INSTRUCTIONS TO FOLLOW:
Which lines in the material below contain the word "random"? Copy each of them.

MATERIAL:
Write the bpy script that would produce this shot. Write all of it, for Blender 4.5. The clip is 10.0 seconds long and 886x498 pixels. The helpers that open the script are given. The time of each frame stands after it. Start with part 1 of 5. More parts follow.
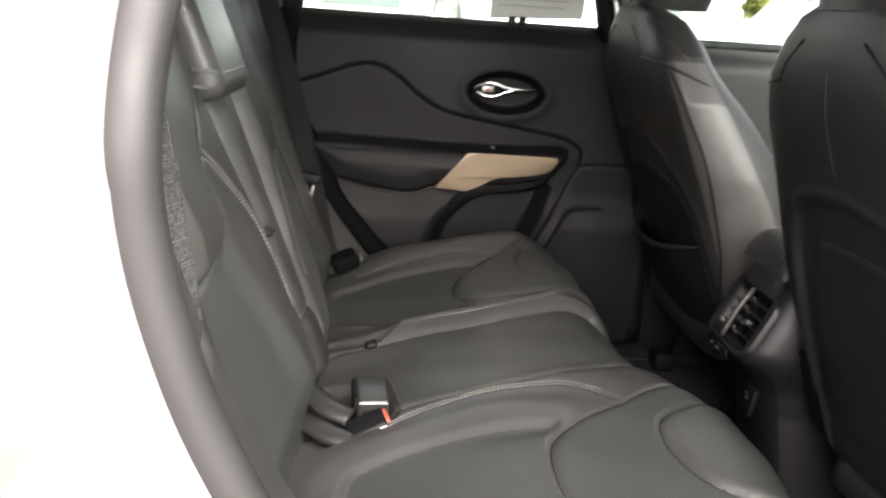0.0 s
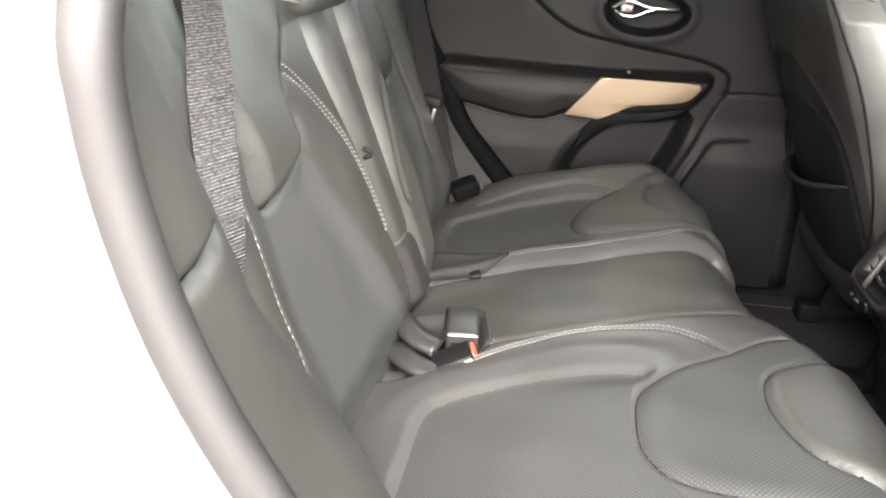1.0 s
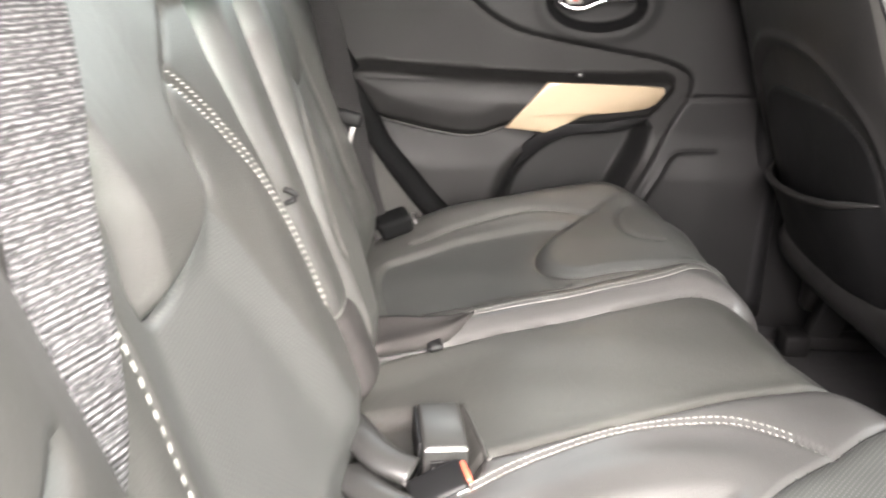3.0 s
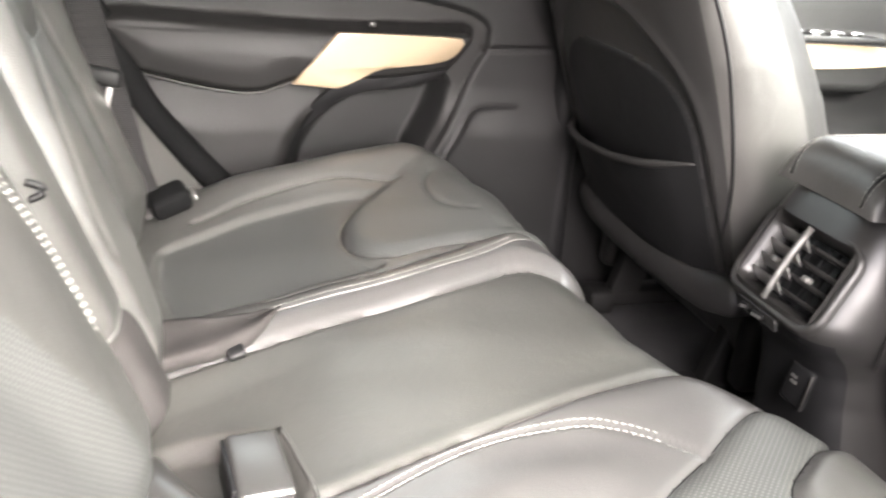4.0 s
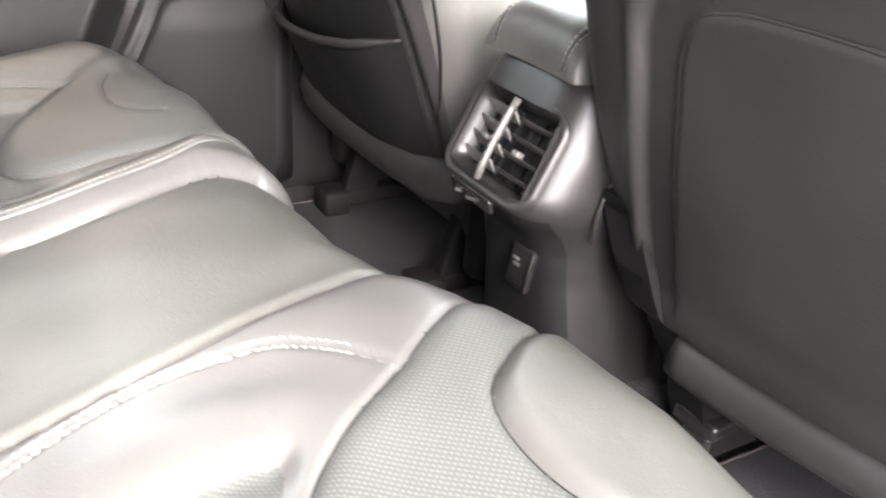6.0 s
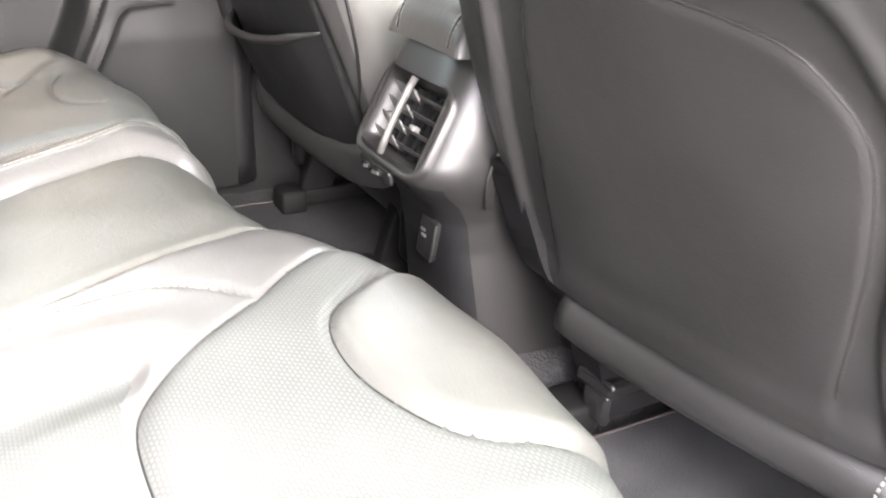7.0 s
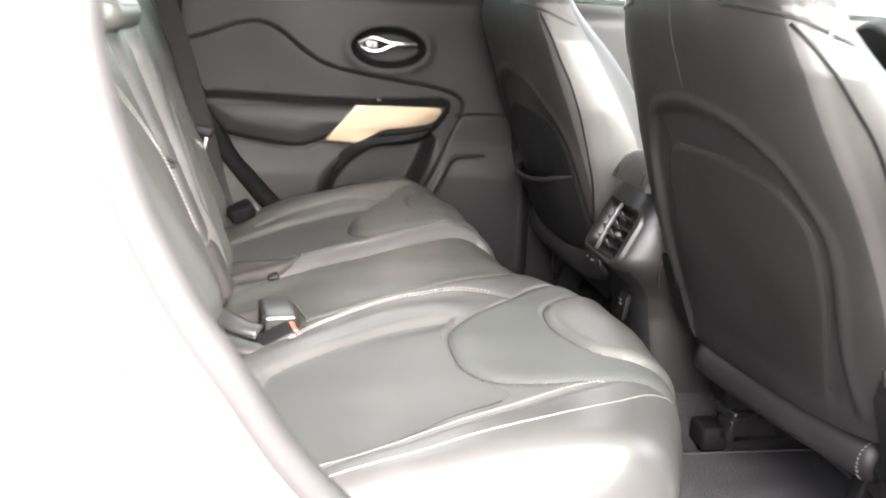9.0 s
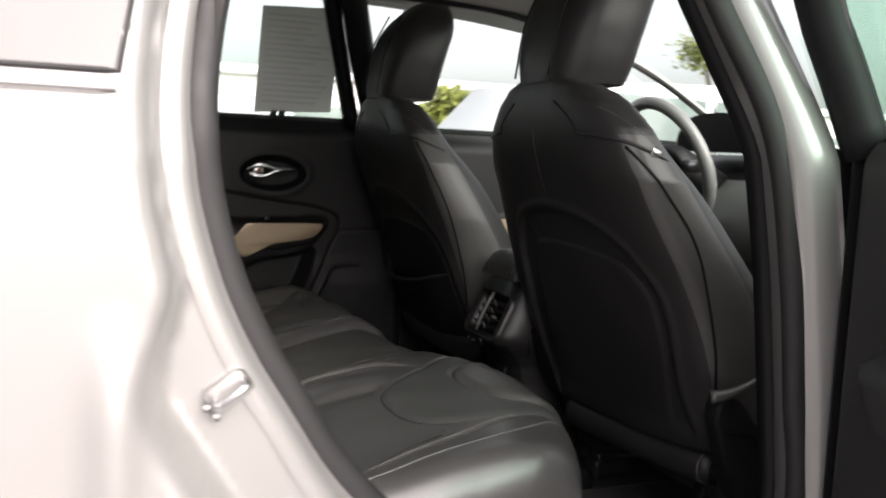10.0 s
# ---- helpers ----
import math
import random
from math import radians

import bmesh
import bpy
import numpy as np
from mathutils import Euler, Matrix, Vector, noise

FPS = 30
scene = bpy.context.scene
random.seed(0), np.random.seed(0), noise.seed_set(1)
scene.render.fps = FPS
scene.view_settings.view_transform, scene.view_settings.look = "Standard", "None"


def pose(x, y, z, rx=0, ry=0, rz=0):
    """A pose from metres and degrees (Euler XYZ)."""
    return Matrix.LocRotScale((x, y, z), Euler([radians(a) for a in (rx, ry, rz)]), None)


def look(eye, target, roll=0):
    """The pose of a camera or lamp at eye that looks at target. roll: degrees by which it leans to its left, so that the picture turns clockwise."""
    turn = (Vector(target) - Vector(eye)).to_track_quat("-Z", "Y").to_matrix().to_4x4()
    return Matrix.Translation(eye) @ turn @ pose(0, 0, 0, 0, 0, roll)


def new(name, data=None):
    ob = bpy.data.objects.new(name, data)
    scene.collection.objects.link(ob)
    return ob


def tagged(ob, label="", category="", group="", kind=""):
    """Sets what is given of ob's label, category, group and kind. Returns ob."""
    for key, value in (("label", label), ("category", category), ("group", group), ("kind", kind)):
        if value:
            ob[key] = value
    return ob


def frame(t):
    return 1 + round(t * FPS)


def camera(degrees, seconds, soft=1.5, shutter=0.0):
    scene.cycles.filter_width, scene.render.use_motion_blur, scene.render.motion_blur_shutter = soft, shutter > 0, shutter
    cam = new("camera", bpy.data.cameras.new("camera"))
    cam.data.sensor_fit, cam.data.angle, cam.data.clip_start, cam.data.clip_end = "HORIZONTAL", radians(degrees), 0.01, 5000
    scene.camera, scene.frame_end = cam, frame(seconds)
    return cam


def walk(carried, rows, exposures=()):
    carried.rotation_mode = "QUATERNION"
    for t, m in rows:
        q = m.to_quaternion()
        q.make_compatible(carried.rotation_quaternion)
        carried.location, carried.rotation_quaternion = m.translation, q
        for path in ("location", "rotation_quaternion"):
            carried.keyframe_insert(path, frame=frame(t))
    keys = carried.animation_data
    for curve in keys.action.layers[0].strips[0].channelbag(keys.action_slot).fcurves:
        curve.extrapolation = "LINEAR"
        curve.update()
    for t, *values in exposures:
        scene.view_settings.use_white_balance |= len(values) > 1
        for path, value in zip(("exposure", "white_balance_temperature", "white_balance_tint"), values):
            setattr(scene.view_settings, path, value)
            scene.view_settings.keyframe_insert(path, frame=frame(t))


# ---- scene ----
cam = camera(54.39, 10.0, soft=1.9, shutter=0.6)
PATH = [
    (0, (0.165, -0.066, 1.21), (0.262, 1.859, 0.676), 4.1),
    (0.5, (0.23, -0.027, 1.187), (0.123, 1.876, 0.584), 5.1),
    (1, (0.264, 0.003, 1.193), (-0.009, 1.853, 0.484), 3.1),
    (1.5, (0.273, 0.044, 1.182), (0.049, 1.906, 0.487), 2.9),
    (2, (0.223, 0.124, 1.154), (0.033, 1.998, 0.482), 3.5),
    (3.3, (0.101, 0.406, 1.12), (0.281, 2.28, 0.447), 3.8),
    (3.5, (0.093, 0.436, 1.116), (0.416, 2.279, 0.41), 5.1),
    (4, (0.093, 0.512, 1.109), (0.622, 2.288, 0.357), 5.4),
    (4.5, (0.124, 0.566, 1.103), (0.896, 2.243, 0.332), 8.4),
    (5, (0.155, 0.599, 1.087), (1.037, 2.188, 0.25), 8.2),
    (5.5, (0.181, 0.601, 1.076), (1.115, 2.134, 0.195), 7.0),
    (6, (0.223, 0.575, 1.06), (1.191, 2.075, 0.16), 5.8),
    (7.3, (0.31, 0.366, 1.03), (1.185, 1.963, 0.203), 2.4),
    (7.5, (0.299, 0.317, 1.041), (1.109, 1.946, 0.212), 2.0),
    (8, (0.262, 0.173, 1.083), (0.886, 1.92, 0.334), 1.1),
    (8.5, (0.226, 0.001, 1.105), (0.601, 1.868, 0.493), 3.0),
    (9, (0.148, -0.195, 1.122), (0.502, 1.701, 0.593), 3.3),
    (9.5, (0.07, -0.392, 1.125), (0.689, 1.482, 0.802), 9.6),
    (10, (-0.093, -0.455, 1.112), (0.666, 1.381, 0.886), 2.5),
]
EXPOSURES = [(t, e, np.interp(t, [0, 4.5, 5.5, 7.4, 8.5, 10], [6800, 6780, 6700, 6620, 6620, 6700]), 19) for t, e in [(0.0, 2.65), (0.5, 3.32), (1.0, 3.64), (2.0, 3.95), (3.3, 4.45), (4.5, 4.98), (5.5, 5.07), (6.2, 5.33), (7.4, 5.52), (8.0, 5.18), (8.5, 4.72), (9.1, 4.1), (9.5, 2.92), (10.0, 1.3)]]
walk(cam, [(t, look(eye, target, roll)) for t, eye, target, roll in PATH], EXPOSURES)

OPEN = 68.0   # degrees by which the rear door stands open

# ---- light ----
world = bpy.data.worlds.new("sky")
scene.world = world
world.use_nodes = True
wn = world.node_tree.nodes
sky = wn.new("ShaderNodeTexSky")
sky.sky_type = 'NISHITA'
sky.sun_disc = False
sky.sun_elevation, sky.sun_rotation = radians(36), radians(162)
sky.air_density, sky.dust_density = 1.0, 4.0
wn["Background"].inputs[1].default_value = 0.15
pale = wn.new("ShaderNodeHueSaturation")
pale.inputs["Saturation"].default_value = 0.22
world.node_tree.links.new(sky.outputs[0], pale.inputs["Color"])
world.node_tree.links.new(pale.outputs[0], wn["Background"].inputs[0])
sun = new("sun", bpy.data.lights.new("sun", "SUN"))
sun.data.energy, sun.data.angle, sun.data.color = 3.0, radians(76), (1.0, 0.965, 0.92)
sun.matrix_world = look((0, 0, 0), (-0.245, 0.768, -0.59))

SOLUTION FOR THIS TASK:
import random
random.seed(0), np.random.seed(0), noise.seed_set(1)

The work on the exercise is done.